Common mistakes in plot driven fiction
The biggest mistake is confusing activity with story. Car chases, shootouts, monster attacks, and shock reveals mean nothing if they are disconnected from the central problem. Spectacle can hook attention, but only purpose keeps it.
The second mistake is paper-thin motivation. If readers do not understand why the protagonist keeps going, the whole machine starts rattling apart. They do not need to agree with every decision, but they need to believe it.
The third is weak escalation. A lot of books come out swinging, then repeat the same beat with different wallpaper. Real escalation changes the nature of the threat. It forces harder choices. It raises the personal cost.
Finally, there is the trap of overexplaining. Plot driven fiction benefits from clarity, but it does not need endless exposition. Readers want enough information to feel the danger and follow the stakes. Beyond that, motion beats lectures.
Who should read and write it
If you love stories with momentum, plot driven fiction is built for you.

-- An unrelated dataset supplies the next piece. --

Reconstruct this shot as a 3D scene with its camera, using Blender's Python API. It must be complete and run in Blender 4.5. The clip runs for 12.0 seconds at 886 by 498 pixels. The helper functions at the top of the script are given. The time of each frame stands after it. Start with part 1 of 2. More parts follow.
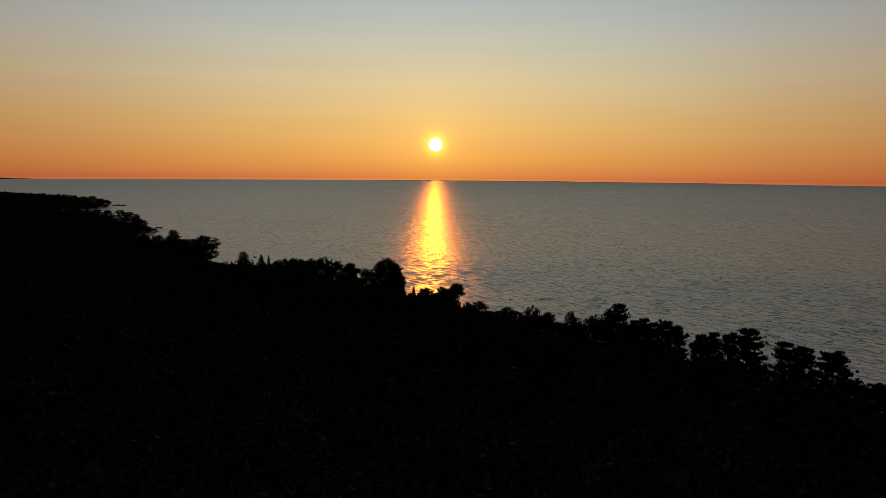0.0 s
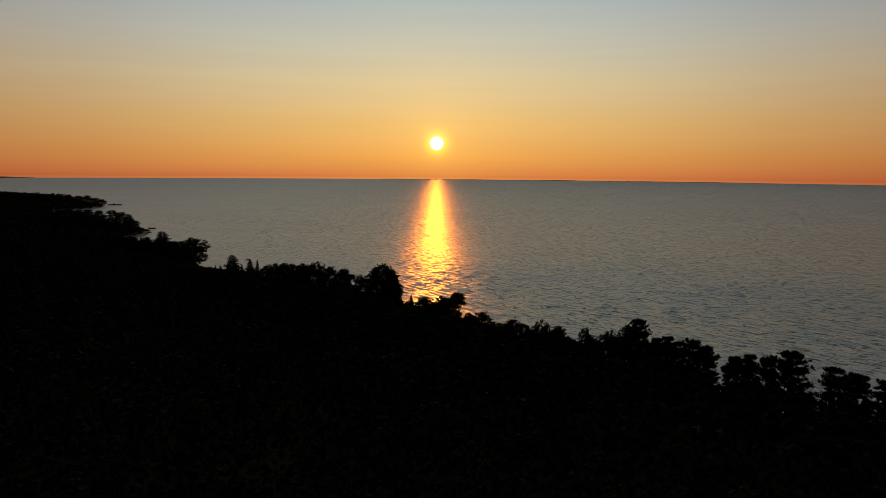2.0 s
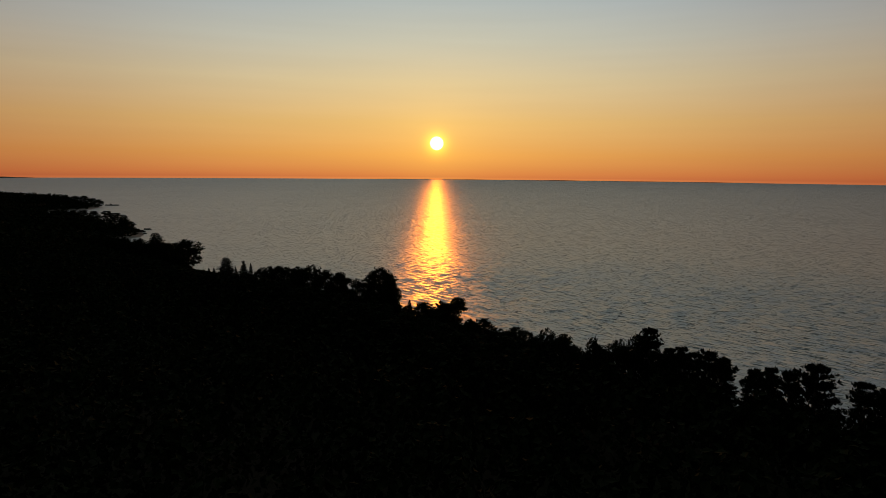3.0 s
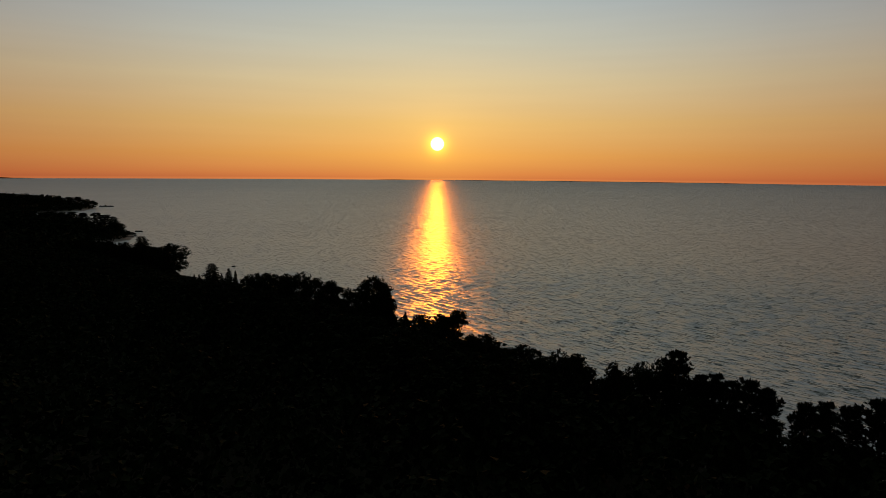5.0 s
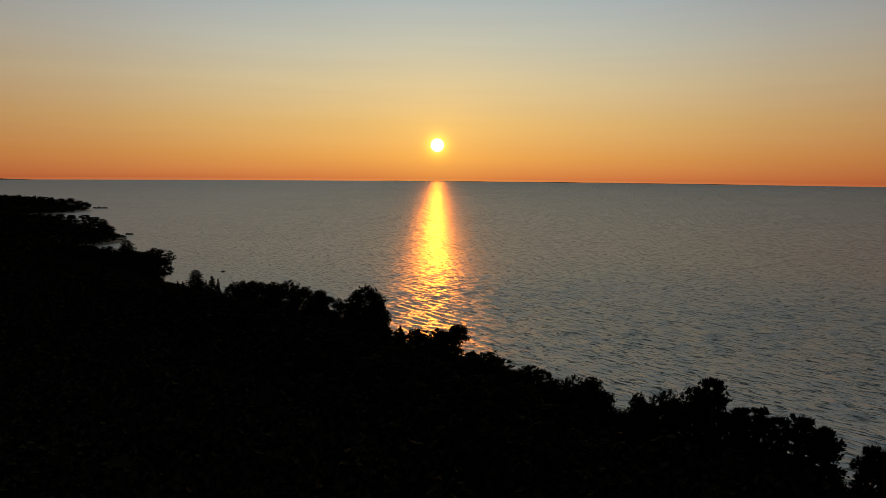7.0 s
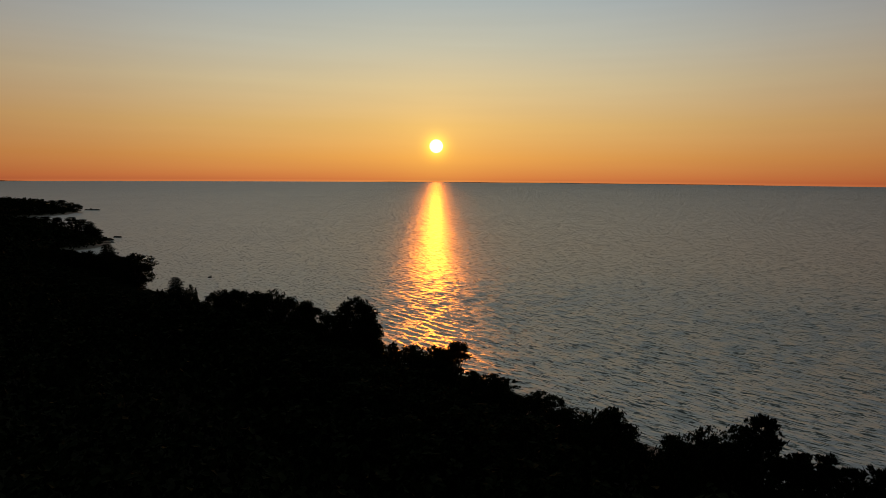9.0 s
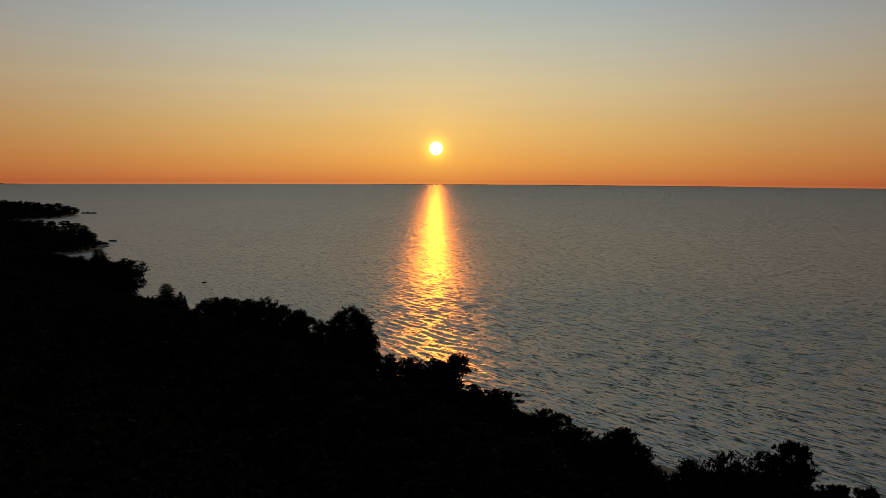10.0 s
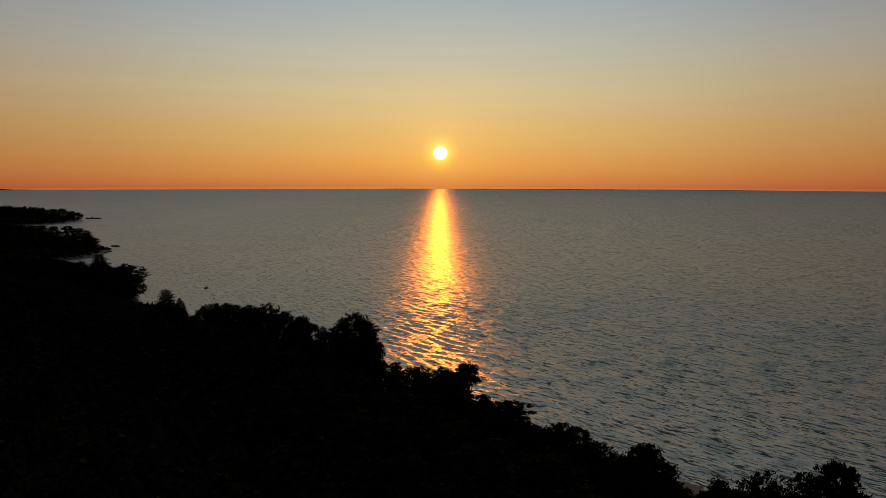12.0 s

If you want elegant stillness and deep introspection above all else, it may not always be your lane. That is fine. Different readers want different hits.
For writers, it is a great fit if your brain naturally asks, what goes wrong next? If you think in reveals, reversals, traps, countdowns, and collisions, you are probably already wired for it. The challenge is learning control. You need enough chaos to keep readers locked in, and enough craft to make the chaos matter.
That balance is where books get re-read instead of just consumed. It is also where an author brand like Jay Sauls can carve out a loyal audience across multiple genres. The setting can change. The promise stays the same: danger, momentum, and a story that does not sit still.
Final thought on a guide to plot driven fiction
The best plot driven fiction is not just fast. It is focused. It knows what the danger is, who it hurts, and why the next decision could blow everything apart. Give readers that pressure, keep the stakes personal, and make every chapter tighten the grip a little more. They will follow you straight into the fire.